HotAir’s Allahpundit offered a similar verdict, writing: “If TMZ is right, the only ways Weinstein could be rightly fired under the agreement were if he was indicted or convicted of a crime (stay tuned!) or if he committed a ‘material fraud’ against the company. In theory, him telling the company that he was paying hush money over *consensual* affairs instead of criminal acts would amount to fraud, which would justify him being fired a few days ago. But hold on: The agreement also says he was entitled to mediation and eventually arbitration with the company before he was canned, which wasn’t granted to him. That is to say, Harvey Weinstein, currently accused by dozens of women of acts ranging from extreme skeeviness to aggravated felony, may have been … improperly terminated under his contract.”
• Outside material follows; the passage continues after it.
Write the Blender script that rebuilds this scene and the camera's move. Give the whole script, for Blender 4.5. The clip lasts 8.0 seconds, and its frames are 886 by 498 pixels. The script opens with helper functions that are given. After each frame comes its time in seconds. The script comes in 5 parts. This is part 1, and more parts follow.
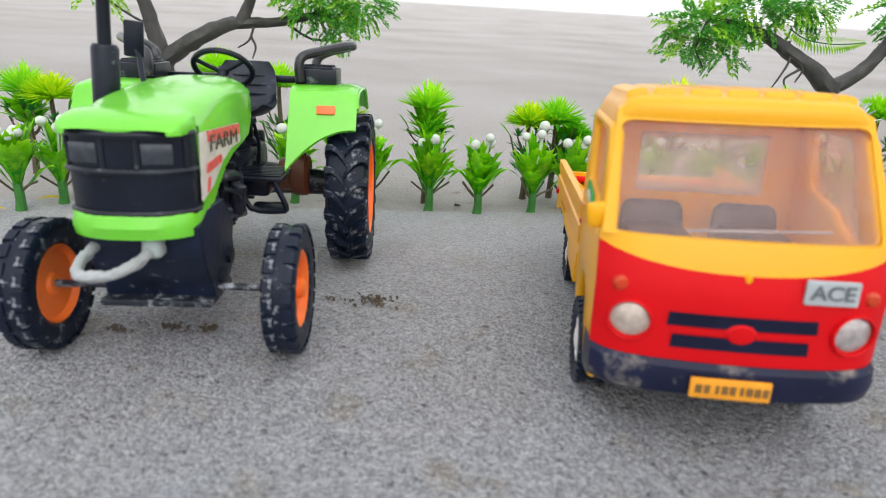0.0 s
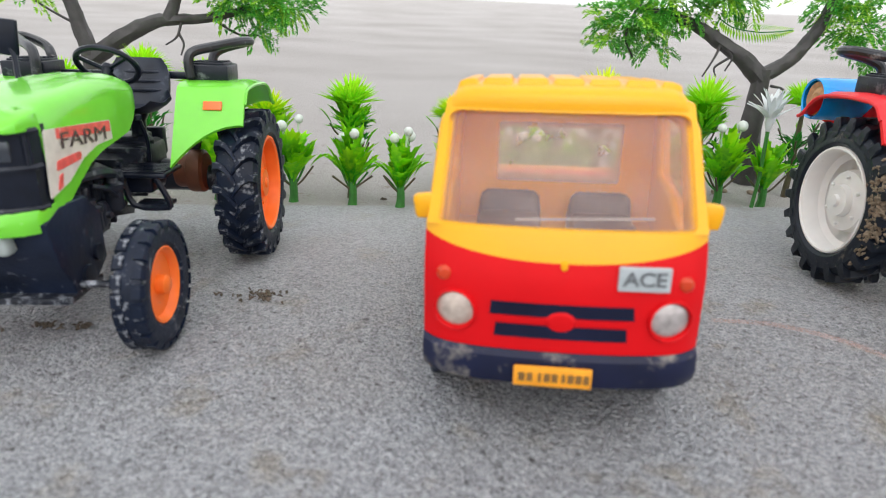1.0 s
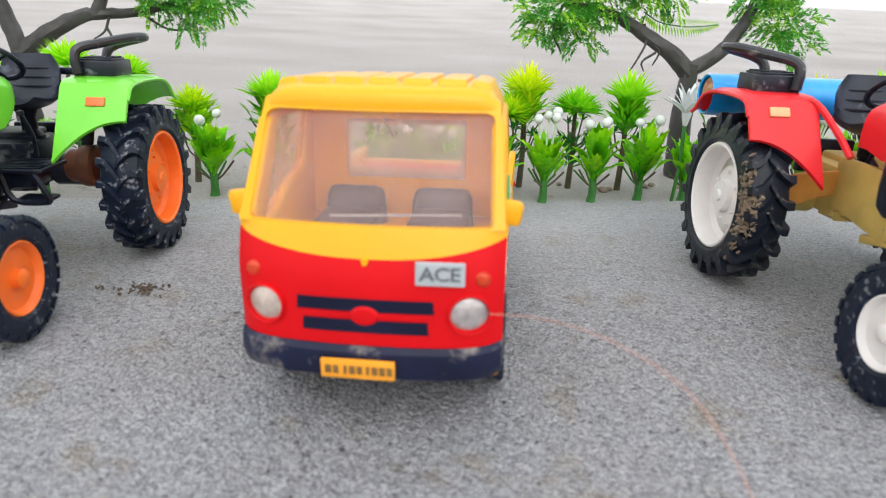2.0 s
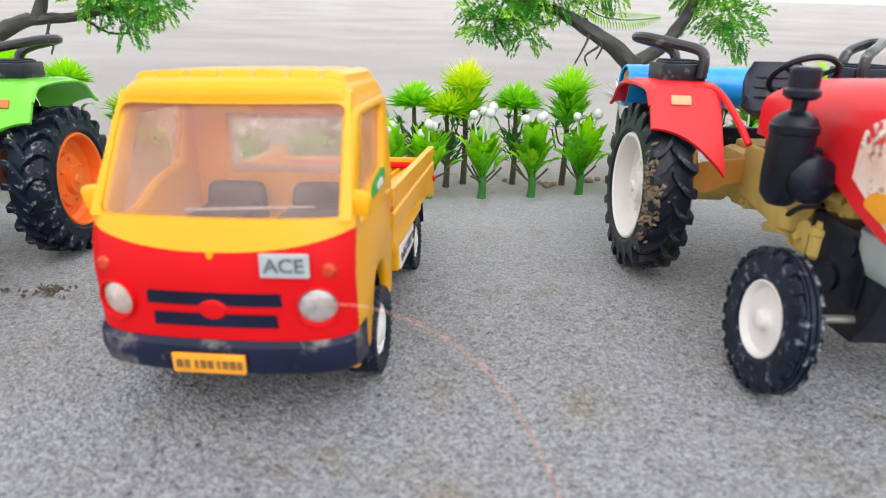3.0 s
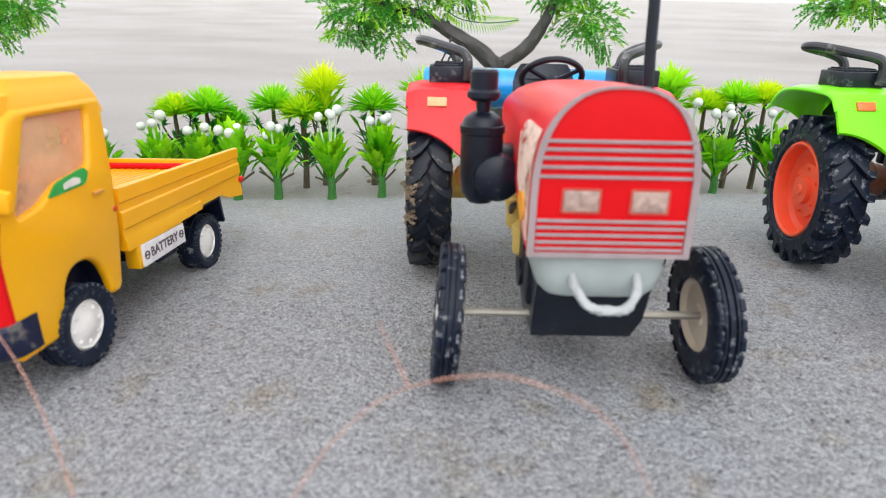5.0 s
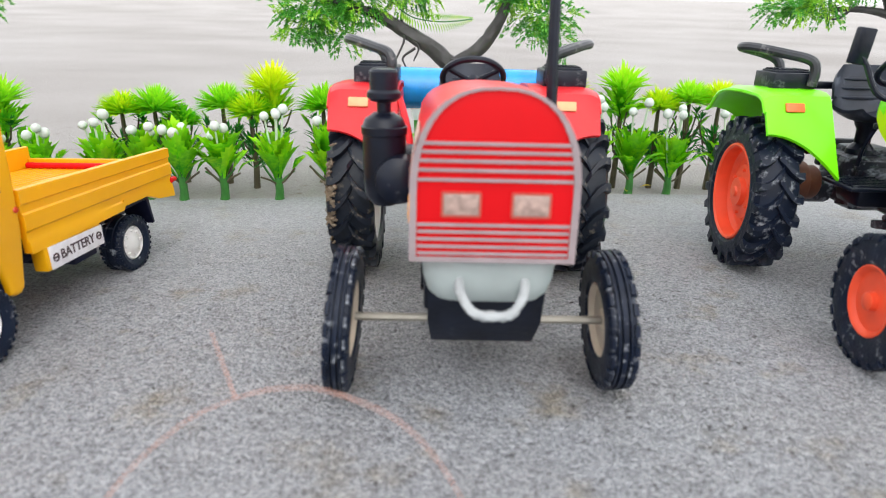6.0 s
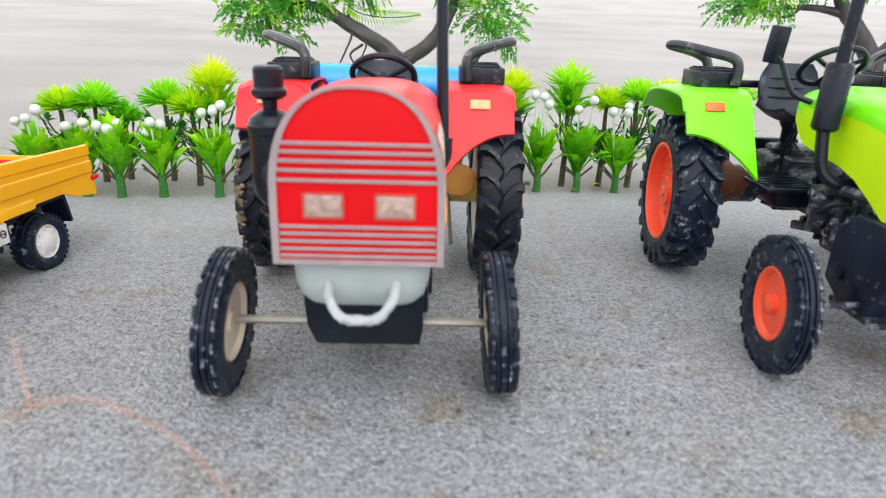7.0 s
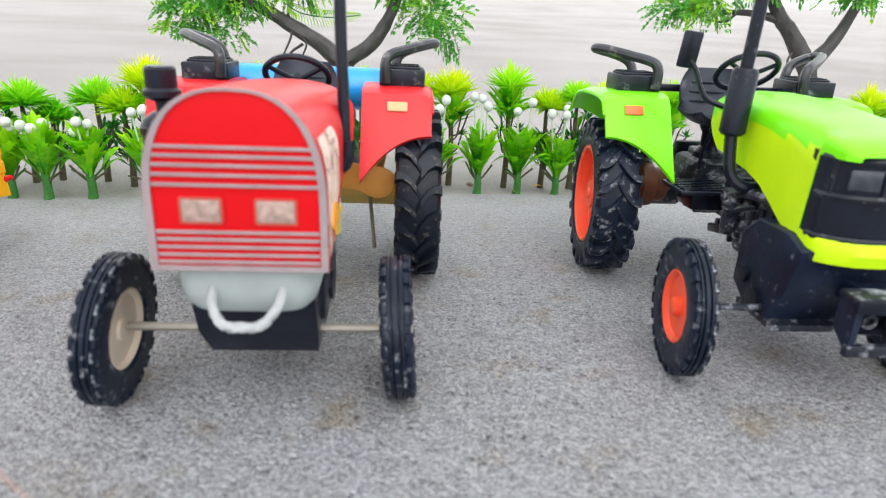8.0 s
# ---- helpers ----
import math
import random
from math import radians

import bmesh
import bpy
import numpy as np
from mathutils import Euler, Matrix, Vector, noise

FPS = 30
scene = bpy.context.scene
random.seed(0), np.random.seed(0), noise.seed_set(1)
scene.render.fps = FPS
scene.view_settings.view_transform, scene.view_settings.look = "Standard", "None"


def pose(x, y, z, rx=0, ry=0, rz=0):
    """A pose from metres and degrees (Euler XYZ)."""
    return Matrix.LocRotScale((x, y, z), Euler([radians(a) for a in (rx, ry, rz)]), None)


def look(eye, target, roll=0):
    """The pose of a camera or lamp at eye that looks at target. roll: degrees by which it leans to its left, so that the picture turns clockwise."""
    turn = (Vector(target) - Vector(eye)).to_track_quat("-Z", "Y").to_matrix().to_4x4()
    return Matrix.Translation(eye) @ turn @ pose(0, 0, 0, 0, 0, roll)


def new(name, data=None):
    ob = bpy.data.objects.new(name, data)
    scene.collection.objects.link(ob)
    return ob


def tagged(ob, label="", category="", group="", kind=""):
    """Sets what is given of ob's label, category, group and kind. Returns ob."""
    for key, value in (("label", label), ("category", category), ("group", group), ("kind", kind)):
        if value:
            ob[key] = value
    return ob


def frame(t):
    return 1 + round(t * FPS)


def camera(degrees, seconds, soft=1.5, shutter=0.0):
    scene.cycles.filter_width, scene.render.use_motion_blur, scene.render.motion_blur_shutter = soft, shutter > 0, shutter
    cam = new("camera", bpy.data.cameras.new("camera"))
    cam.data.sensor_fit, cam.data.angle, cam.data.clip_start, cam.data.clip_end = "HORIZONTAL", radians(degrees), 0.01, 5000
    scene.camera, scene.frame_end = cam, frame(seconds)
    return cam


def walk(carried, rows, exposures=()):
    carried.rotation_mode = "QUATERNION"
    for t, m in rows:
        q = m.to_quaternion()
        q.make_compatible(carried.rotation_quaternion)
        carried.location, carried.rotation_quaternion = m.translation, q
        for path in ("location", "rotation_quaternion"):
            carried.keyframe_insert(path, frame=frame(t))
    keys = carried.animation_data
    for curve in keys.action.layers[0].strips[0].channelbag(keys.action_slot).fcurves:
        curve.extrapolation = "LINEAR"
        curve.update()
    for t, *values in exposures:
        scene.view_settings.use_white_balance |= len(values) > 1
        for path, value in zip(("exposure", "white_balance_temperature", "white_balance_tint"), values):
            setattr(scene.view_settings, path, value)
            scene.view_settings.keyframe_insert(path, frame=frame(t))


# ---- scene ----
cam = camera(71.0, 8.0, 1.0)
# seconds, eye in metres, then yaw, pitch and lean in degrees
PATH = [
    (0, 0.01061, 0.01978, 0.09136, -0.873, -19.173, 3.465),
    (0.5, 0.03002, 0.01992, 0.09201, -0.967, -19.324, 2.697),
    (1, 0.05039, 0.01902, 0.09278, -1.317, -19.624, 2.608),
    (1.5, 0.07111, 0.01792, 0.09390, -1.360, -19.860, 2.605),
    (1.7, 0.08126, 0.01658, 0.09702, -1.633, -20.406, 2.828),
    (2.8, 0.12345, 0.01500, 0.09463, -1.194, -20.007, 1.668),
    (3, 0.13029, 0.01514, 0.09476, -1.391, -20.116, 1.493),
    (3.5, 0.14885, 0.01277, 0.09528, -1.472, -20.090, 1.013),
    (4, 0.17147, 0.01045, 0.09648, -1.337, -20.321, 1.121),
    (4.5, 0.19572, 0.00947, 0.09659, -1.497, -20.038, 1.095),
    (5, 0.21689, 0.00761, 0.09735, -1.462, -19.932, 1.179),
    (5.2, 0.22511, 0.00747, 0.09858, -1.401, -20.047, 1.604),
    (6.5, 0.25540, 0.01264, 0.09779, -2.200, -20.031, 1.296),
    (7, 0.27318, 0.01334, 0.09892, -2.597, -20.363, 1.727),
    (7.5, 0.28450, 0.01427, 0.09933, -3.724, -20.326, 2.302),
    (8, 0.29316, 0.01424, 0.10009, -5.212, -20.276, 2.461),
]
walk(cam, [(t, look((x, y, z), (x - math.sin(radians(a)) * math.cos(radians(p)), y + math.cos(radians(a)) * math.cos(radians(p)), z + math.sin(radians(p))), r)) for t, x, y, z, a, p, r in PATH],
     exposures=[(0, 0.54), (1.5, 0.65), (3, 0.76), (5, 0.80), (8, 0.89)])
# depth of field
cam.data.dof.use_dof = True
cam.data.dof.focus_distance = 0.31
cam.data.dof.aperture_fstop = 16.0

# ---------- light ----------
SUN_UP, SUN_TURN = 50.0, 172.0
world = bpy.data.worlds.new("sky")
scene.world = world
world.use_nodes = True
wn, wl = world.node_tree.nodes, world.node_tree.links
sky = wn.new("ShaderNodeTexSky")
sky.sky_type, sky.sun_disc = "NISHITA", False
sky.sun_elevation, sky.sun_rotation = radians(SUN_UP), radians(SUN_TURN)
sky.air_density, sky.dust_density, sky.ozone_density = 1.0, 4.0, 1.0
grey = wn.new("ShaderNodeHueSaturation")
grey.inputs["Saturation"].default_value = 0.32
wl.new(sky.outputs[0], grey.inputs["Color"])
cloud = wn.new("ShaderNodeMix")
cloud.data_type = "RGBA"
cloud.inputs[0].default_value = 0.80
cloud.inputs[7].default_value = (6.6, 6.68, 6.85, 1)
wl.new(grey.outputs[0], cloud.inputs[6])
wl.new(cloud.outputs[2], wn["Background"].inputs[0])
wn["Background"].inputs[1].default_value = 0.15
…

From his recent court filing, Harvey also seems to think he has a valid claim against his former company. But thankfully they’re all wrong.

You Can’t Sign a Contract Protecting Illegal Actions

Contracts are merely enforceable promises. State law defines the requirements for a contract to be enforceable. Generally, parties need an agreement and consideration—a benefit for each party. Courts, though, won’t enforce an agreement that is illegal or contrary to public policy. And sexual harassment is contrary to public policy.
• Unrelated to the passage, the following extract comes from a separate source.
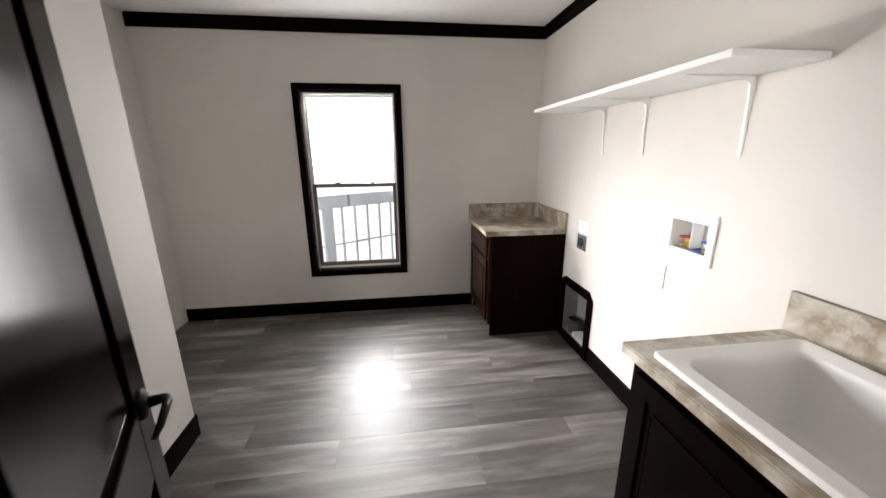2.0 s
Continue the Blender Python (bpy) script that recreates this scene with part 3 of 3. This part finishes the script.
def cabinet(name, label, y0, y1, depth, top, drawer, mats):
    """A base cabinet against the east wall from y0 to y1 (y1 > y0); its front looks to -x."""
    ob = thing(name, (-depth / 2, (y0 + y1) / 2, 0), label, "cabinet")
    xf = -depth
    part("side_panel", boxed((xf + 0.02, y0, 0.0), (-0.003, y0 + 0.016, top), 0.001), SIDE, ob)
    part("side_panel", boxed((xf + 0.02, y1 - 0.016, 0.0), (-0.003, y1, top), 0.001), SIDE, ob)
    part("back_panel", boxed((-0.012, y0 + 0.0165, 0.1), (-0.004, y1 - 0.0165, top)), SIDE, ob)
    part("bottom_panel", boxed((xf + 0.021, y0 + 0.0165, 0.10), (-0.0125, y1 - 0.0165, 0.116)), SIDE, ob)
    part("toe_kick", boxed((xf + 0.085, y0 + 0.0165, 0.0), (xf + 0.10, y1 - 0.0165, 0.0995)), WOOD_Y, ob)
    st = 0.045
    for a, b in ((y0, y0 + st), (y1 - st, y1)):
        part("frame_stile", boxed((xf, a, 0.10), (xf + 0.0195, b, top), 0.0015), mats[0], ob)
    rails = [(0.10, 0.14), (top - 0.04, top)] + ([(0.625, 0.665)] if drawer else [])
    for a, b in rails:
        part("frame_rail", boxed((xf + 0.0004, y0 + st + 0.0003, a), (xf + 0.019, y1 - st - 0.0003, b), 0.001), mats[1], ob)
    front = xf - 0.018
    fy0, fy1 = y0 + st - 0.012, y1 - st + 0.012
    door_top = 0.637 if drawer else top - 0.03
    # door: frame with a raised field
    dr = part("cabinet_door", slab(bmesh.new(), 0, front, xf - 0.0005, (fy0, fy1), (0.128, door_top), [(fy0 + 0.058, fy1 - 0.058, 0.188, door_top - 0.058)]), mats[0], ob)
    bm = boxed((front + 0.007, fy0 + 0.057, 0.187), (xf - 0.001, fy1 - 0.057, door_top - 0.057))
    box(bm, (front + 0.001, fy0 + 0.085, 0.215), (front + 0.008, fy1 - 0.085, door_top - 0.085), 0.006)
    part("raised_panel", bm, mats[0], dr)
    if drawer:
        bar_pull(dr, front, (-0.349, 0.591), (-0.279, 0.591))
    else:
        bar_pull(dr, front, (-2.862, 0.698), (-2.862, 0.790))
    if drawer:
        bm = boxed((front, fy0, 0.653), (xf - 0.0005, fy1, 0.812), 0.006, 2)
        box(bm, (front - 0.004, fy0 + 0.018, 0.671), (front + 0.003, fy1 - 0.018, 0.794), 0.003)
        df = part("drawer_front", bm, mats[1], ob)
        bar_pull(df, front - 0.004, (-0.379, 0.738), (-0.283, 0.738))
    return ob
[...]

As the Supreme Court of California put it: “The public policy against sex discrimination and sexual harassment in employment, moreover, is plainly one that ‘inures to the benefit of the public at large rather than to a particular employer or employee.’ No extensive discussion is needed to establish the fundamental public interest in a workplace free from the pernicious influence of sexism. So long as it exists, we are all demeaned.”

Now, an employer may contractually provide for progressive discipline, as opposed to the outright firing of an employee involved in sexual harassment. And courts will generally enforce those types of provisions, but not when the sexual misconduct is as extreme as alleged in this case. Thus, for instance, one court held that an employer could not even tell the jury that the terms of its collective bargaining agreement barred it from firing an employee who had groped female co-workers and masturbated in front of them.

In suing Weinstein Company for breach of contract, he’s likely to be laughed out of court, and arbitration would likely lead to the same results. So the contract won’t keep Harvey’s career afloat. But it will sink Weinstein Company. Here’s why.

The Weinstein Company Is Liable for Weinstein’s Conduct

While many of Harvey’s victims apparently already settled claims against him and Weinstein Company, given the apparent prevalence of his sexual misconduct, many more likely exist. And while some claims may be so old that they are time-barred, more recent victims have an array of legal theories under which to sue both Harvey and Weinstein Company.

Claims against Harvey could include: Assault and battery (civil), intentional infliction of emotional distress, and sex discrimination (under both state and federal law). As Harvey’s employer, Weinstein Company will face liability for Harvey’s conduct based on the principle of respondeat superior—which holds an employer liable for torts committed by an employee in the scope of employment—and negligence.

A typical employer might avoid liability for an employee’s sexual misconduct by claiming it occurred outside the scope of employment and was not foreseeable to the business. But the contract proves Weinstein Company clearly knew Harvey had engaged in sexual misconduct. While Weinstein Company’s talking points frame these settlements as payouts prompted by consensual affairs, consensual sex can still be unwelcome sexual harassment, such as in the case of quid pro quo “sex” for “an acting role.”

The contract exposes Weinstein Company’s complicity: Weinstein Company promised not to fire Weinstein for sexual misconduct so long as he reimbursed the business for the cost to settle the claims. In other words, Weinstein Company’s board members “did not fire Harvey Weinstein because they found out he was a sexual predator. They fired him because we found out!”

But even more appalling, as Allahpundit pointed out, is this further fact bared by the purported contract terms: Because the contract required Harvey to pay Weinstein Company an escalating fine for each claim it had to settle, “[t]hese sick bastards actually profited from [Harvey] paying hush money to his victims.” What do you think a jury will do when it hears of these facts? It will crush Weinstein Company with punitive damages, as it should.

While many situations prompt the often-expressed sentiment, “it’s a pity they can’t both lose,” this case isn’t one of them. They both can lose. And big. Unfortunately, that’s little solace for their victims.